While growing up in the Woodland Hills neighborhood (off Oxford Mill Rd.) the kids would bring David broken bikes, toys, radios, remote controls, etc. to fix, his mom recalls. "He spent many hours at the basement workbench doing repairs for friends!"
Lone sibling Eric Lindahl attended Hamline University and will be graduating in May 2014. "He continues to be book smarter than I am, and he has not made final career decisions,"said David. "However, he likely will continue his education and take a path in the medical field relating to public health."
A great memory David recalls from Cannon Falls High School was witnessing his Science teacher, Todd Thompson, activate the fire alarm at the high school while demonstrating the unique pyrotechnic abilities of alcohol. This all occurred while listening to "Burning Ring of Fire" by Johnny Cash.
Another fond memory was time spent in the international exchange program to Vienna, Austria. "I made some lifelong friends through that program, and I am grateful to have been a part of it," he says.
"I spent my first four years tearing up the west side of Cannon Falls on my red tricycle, after which we moved to Michigan until I was 8. In Michigan I sported a Jeep Power Wheels (for those interested).

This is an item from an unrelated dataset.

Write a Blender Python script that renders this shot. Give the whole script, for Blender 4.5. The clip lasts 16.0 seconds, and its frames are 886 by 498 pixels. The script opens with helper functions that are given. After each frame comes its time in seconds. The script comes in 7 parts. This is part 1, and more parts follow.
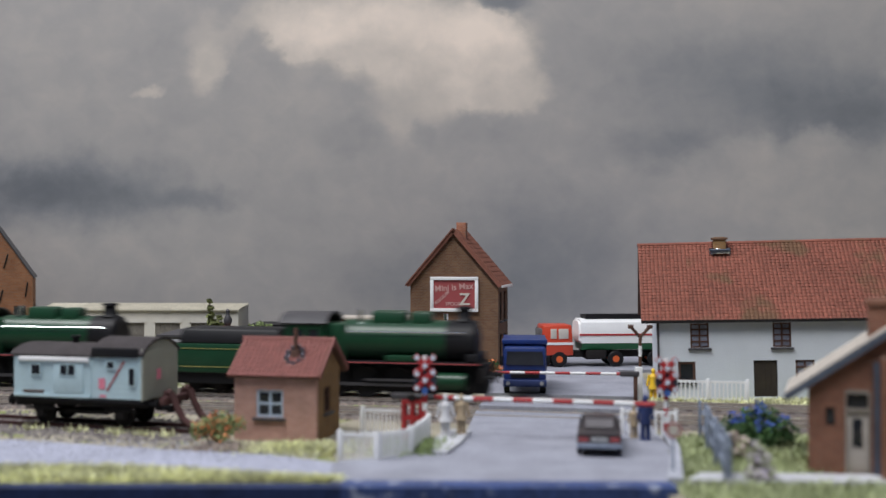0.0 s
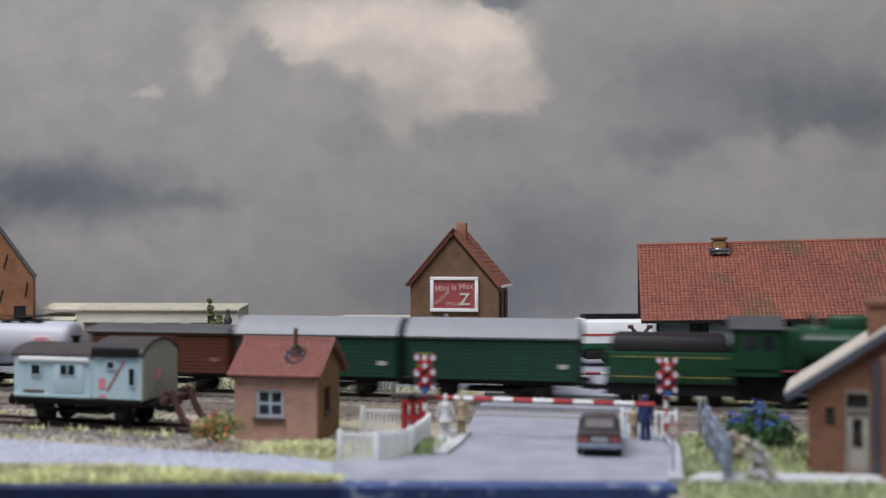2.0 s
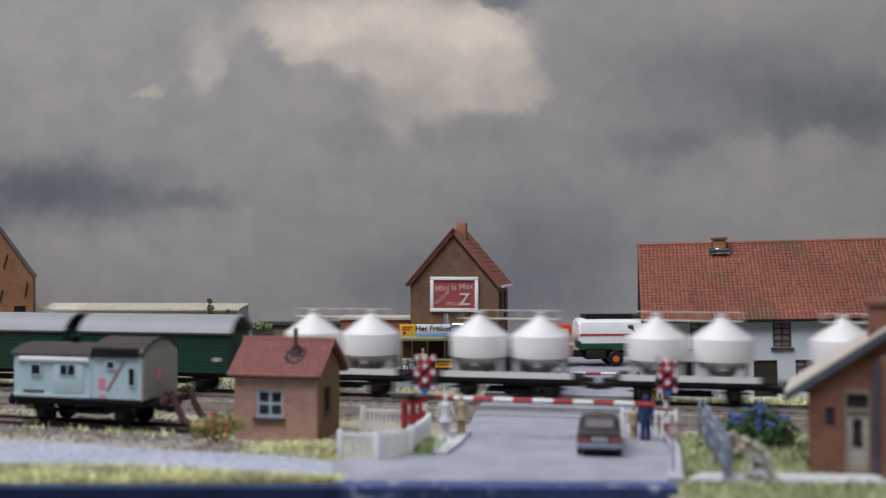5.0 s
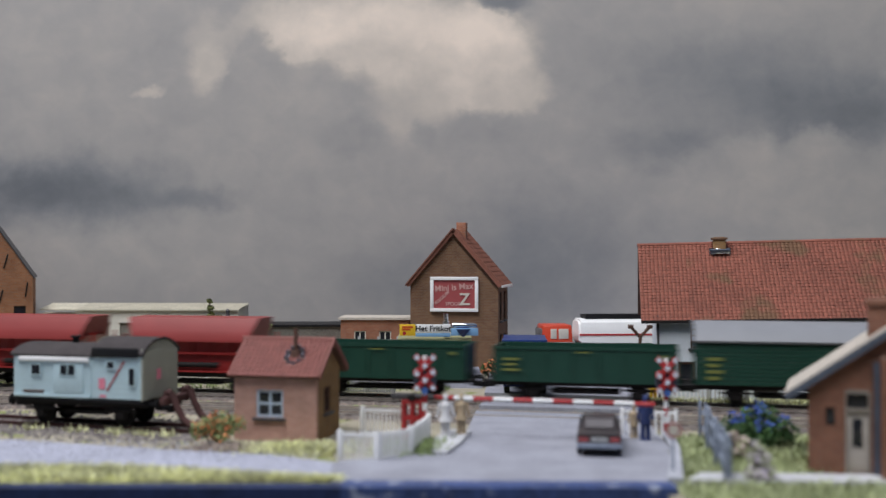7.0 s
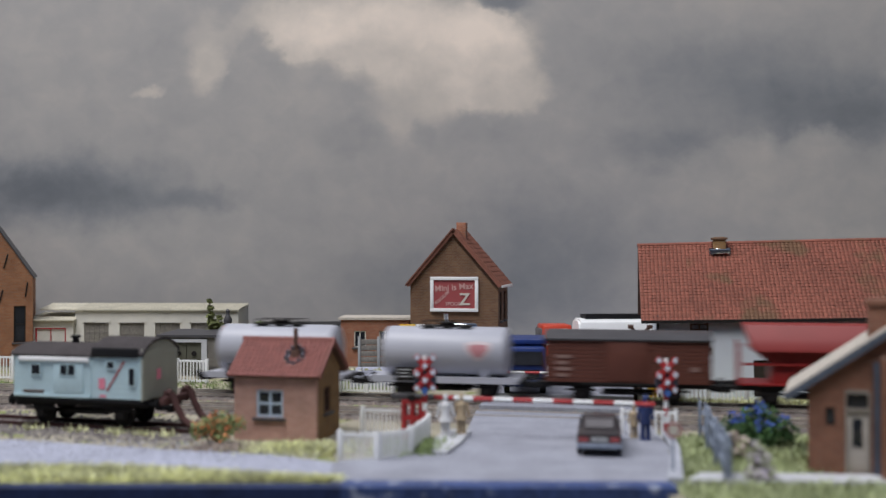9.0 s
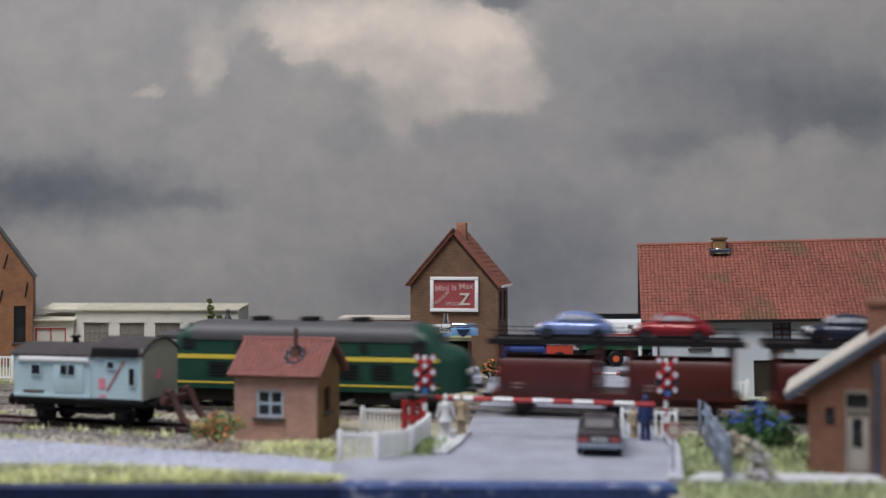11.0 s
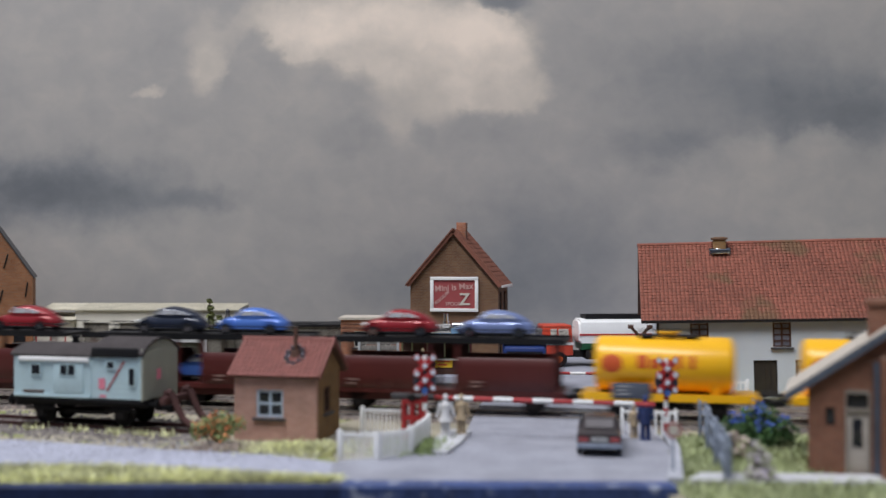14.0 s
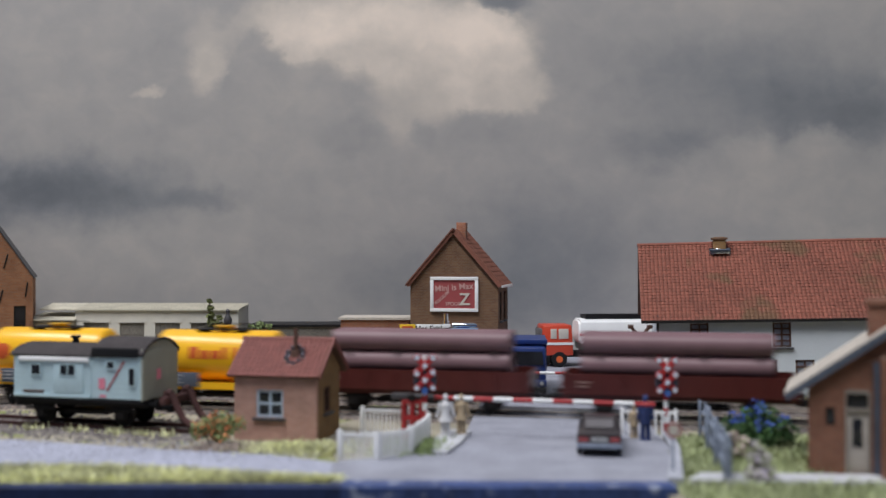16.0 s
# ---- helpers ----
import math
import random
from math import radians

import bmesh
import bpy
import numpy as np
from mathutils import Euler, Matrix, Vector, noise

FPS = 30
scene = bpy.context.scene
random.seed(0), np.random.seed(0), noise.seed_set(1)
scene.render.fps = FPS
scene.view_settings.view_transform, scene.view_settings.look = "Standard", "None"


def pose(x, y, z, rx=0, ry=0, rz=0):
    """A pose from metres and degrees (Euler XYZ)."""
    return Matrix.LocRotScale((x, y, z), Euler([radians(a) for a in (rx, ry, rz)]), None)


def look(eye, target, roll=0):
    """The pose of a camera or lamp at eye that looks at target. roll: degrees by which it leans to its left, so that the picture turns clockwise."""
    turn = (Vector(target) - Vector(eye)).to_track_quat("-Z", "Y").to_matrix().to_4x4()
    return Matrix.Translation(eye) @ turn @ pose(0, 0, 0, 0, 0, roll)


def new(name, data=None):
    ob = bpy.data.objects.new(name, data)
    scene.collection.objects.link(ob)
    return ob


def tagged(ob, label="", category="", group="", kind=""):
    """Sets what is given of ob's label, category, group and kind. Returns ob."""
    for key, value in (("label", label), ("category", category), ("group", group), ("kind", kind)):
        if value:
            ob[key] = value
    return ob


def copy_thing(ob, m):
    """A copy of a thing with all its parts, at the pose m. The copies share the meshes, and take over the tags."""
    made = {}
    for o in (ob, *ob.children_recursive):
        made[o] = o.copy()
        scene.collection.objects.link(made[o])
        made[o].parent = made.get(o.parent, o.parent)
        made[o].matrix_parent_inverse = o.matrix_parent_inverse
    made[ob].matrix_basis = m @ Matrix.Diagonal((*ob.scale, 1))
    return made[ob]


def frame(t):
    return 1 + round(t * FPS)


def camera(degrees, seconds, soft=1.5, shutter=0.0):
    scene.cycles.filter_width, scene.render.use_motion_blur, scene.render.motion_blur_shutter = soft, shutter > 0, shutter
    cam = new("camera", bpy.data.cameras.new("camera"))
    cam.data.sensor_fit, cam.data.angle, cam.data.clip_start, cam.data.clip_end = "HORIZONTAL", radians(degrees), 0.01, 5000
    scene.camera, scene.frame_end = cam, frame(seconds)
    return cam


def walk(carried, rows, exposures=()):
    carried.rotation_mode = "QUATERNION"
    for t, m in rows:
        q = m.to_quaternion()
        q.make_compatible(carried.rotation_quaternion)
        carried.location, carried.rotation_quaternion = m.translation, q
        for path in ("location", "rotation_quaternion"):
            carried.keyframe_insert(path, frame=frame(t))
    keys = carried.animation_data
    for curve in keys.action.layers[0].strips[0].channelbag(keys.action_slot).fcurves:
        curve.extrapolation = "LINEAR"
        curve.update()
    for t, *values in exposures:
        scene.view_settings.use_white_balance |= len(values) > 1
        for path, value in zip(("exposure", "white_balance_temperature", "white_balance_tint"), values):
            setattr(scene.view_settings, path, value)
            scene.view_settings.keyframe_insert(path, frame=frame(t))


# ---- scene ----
# A model railway at 1:220. Lengths below are written in the metres of the full-size original ("u") and brought to model size by S.
S = 1 / 220
cam = camera(45.0, 16.0, soft=1.35, shutter=0.62)
EYE_Z = 7.2
walk(cam, [(0.0, pose(0, 0, EYE_Z * S, 90.42, 0, 0)), (16.0, pose(0, 0, EYE_Z * S, 90.42, 0, 0))], exposures=[(0.0, 0.06), (2.0, 0.12), (4.0, -0.05), (6.5, 0.08), (9.0, -0.02), (11.5, 0.08), (13.6, 0.10), (14.4, -0.03), (15.2, -0.12), (15.8, -0.04), (16.0, -0.03)])
cam.data.dof.use_dof = True
cam.data.dof.focus_distance = 65 * S
cam.data.dof.aperture_fstop = 20.0

# ---- light: the hall's even ceiling light and a lamp rail over the layout ----
world = bpy.data.worlds.new("hall")
scene.world = world
world.use_nodes = True
world.node_tree.nodes["Background"].inputs[0].default_value = (0.74, 0.93, 1.30, 1)
world.node_tree.nodes["Background"].inputs[1].default_value = 0.18


def area_lamp(name, eye, target, sx, sy, watts, colour):
    data = bpy.data.lights.new(name, "AREA")
    data.shape, data.size, data.size_y, data.energy, data.color = "RECTANGLE", sx, sy, watts, colour
    ob = new(name, data)
    ob.matrix_basis = look(eye, target)
    return ob


area_lamp("lamp_rail", (-0.22, 0.06, 0.60), (0.0, 0.27, 0.0), 0.9, 0.10, 5.95, (0.99, 0.978, 0.992))


# ---- materials ----
def clamp01(v):
    return max(0.0, min(1.0, v))


def mat(name, colour, rough=0.6, metal=0.0, var=0.12, fine=40.0, coarse=1.2, bump=0.0, island=0.0, spec=0.5, speck=None, obj_random=0.0):
    """Procedural paint or plastic: broad stains and fine grain; sizes per u."""
    m = bpy.data.materials.new(name)
    m.use_nodes = True
    nt = m.node_tree
    b = nt.nodes["Principled BSDF"]
    b.inputs["Roughness"].default_value, b.inputs["Metallic"].default_value = rough, metal
    b.inputs["Specular IOR Level"].default_value = spec
    tc = nt.nodes.new("ShaderNodeTexCoord")

    def nz(scale, detail=4):
        n = nt.nodes.new("ShaderNodeTexNoise")
        n.inputs["Scale"].default_value, n.inputs["Detail"].default_value = scale / S, detail
        nt.links.new(tc.outputs["Object"], n.inputs["Vector"])
        return n.outputs["Fac"]

    def mixed(fac, a, c, lo=0.35, hi=0.65):
        r = nt.nodes.new("ShaderNodeMapRange")
        r.inputs[1].default_value, r.inputs[2].default_value = lo, hi
        nt.links.new(fac, r.inputs[0])
        x = nt.nodes.new("ShaderNodeMix")
        x.data_type = "RGBA"
        nt.links.new(r.outputs[0], x.inputs[0])
        for sock, v in ((x.inputs[6], a), (x.inputs[7], c)):
            if isinstance(v, tuple):
                sock.default_value = (*v, 1)
            else:
                nt.links.new(v, sock)
        return x.outputs[2]

    dark = tuple(clamp01(c * (1 - var)) for c in colour)
    light = tuple(clamp01(c * (1 + var)) for c in colour)
    col = mixed(nz(coarse), dark, light)
    grain = mixed(nz(fine, 6), tuple(clamp01(c * (1 - var * 1.4)) for c in colour), tuple(clamp01(c * (1 + var * 1.4)) for c in colour))
    x = nt.nodes.new("ShaderNodeMix")
    x.data_type = "RGBA"
    x.inputs[0].default_value = 0.5
    nt.links.new(col, x.inputs[6]), nt.links.new(grain, x.inputs[7])
    out = x.outputs[2]
    if speck:
        out = mixed(nz(speck[1], 5), out, speck[0], speck[2], speck[2] + 0.08)
    src = None
    if island:
        src = nt.nodes.new("ShaderNodeNewGeometry").outputs["Random Per Island"]
        amt = island
    elif obj_random:
        src = nt.nodes.new("ShaderNodeObjectInfo").outputs["Random"]
        amt = obj_random
    if src is not None:
        h = nt.nodes.new("ShaderNodeHueSaturation")
        r = nt.nodes.new("ShaderNodeMapRange")
        r.inputs[3].default_value, r.inputs[4].default_value = 1 - amt, 1 + amt
        nt.links.new(src, r.inputs[0])
        nt.links.new(r.outputs[0], h.inputs["Value"])
        nt.links.new(out, h.inputs["Color"])
        out = h.outputs["Color"]
    nt.links.new(out, b.inputs["Base Color"])
    if bump:
        bp = nt.nodes.new("ShaderNodeBump")
        bp.inputs["Distance"].default_value, bp.inputs["Strength"].default_value = 0.04 * S, bump
        nt.links.new(nz(fine * 0.7, 5), bp.inputs["Height"])
        nt.links.new(bp.outputs[0], b.inputs["Normal"])
    return m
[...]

Our family then moved back to Cannon Falls where I graduated high school. I was always proud to grow up in a small town where I think I learned the importance of community, honesty, and developed a kind of grittiness to be successful at whatever I put my mind to.
"I think a community like Cannon Falls builds one's character and personality in a special way. This town gives its young people such a great foundation for their careers and lives. I always felt driven to explore my passions and experience the world around me through international student programs at the high school, as well as church group mission trips at First Congregational UCC.
"These things would never have been possible without the support of the Cannon Falls community.
I would also like to credit my parents for always pushing me out of my comfort zone and convincing me I could always achieve more. They always supported my decisions and let me learn from my own mistakes."
After CFHS, David went on to obtain a Bachelor of Science in Mechanical Engineering with a minor in Mathematics from the University of Minnesota, Duluth.
"I think in many ways I achieved more than I expected I would, in terms of the amount of responsibility I have in my current position. I am the face of our company to our customers across the United States and around the world. I expected something much more humble for my first job, to be honest."
He started his path in food technology when he took an internship with the University of Minnesota's Technical Assistance Program (MnTAP) in conjunction with ConAgra Foods in Hastings.
"I worked on energy efficiency at the flour mill people often drive by on Highway 61. It was challenging trying to be a young engineer and work closely with the veteran plant workers. It took time to gain respect of those around me. At the conclusion of the project I gave a presentation of my findings and recommendations to the University, Environmental Protection Agency (EPA) and ConAgra."
Lindahl says he always has enjoyed meeting new people and experiencing different cultures and has been fortunate with his experiences thus far.
I would encourage others to pursue this career because technical jobs are very much in demand in this economy. You can really do something that affects people's lives in a positive way.
He credits a College Professor, Alison Hoxie, PhD of Mechanical Engineering, for fortifying confidence and giving him more excitement about his career field and the possibilities it held. "She provided a spark of passion and devotion to her students learning. I completed a research project under her direction pertaining to solar thermal heat capture and its uses in relation to the Carnot Cycle, the process of converting thermal energy to work."
I haven't completely decided which direction I feel is the ultimate goal for me. I would say my future plan includes continuing to explore and identify the path that I most enjoy in this field and work to become the best I can be in that role.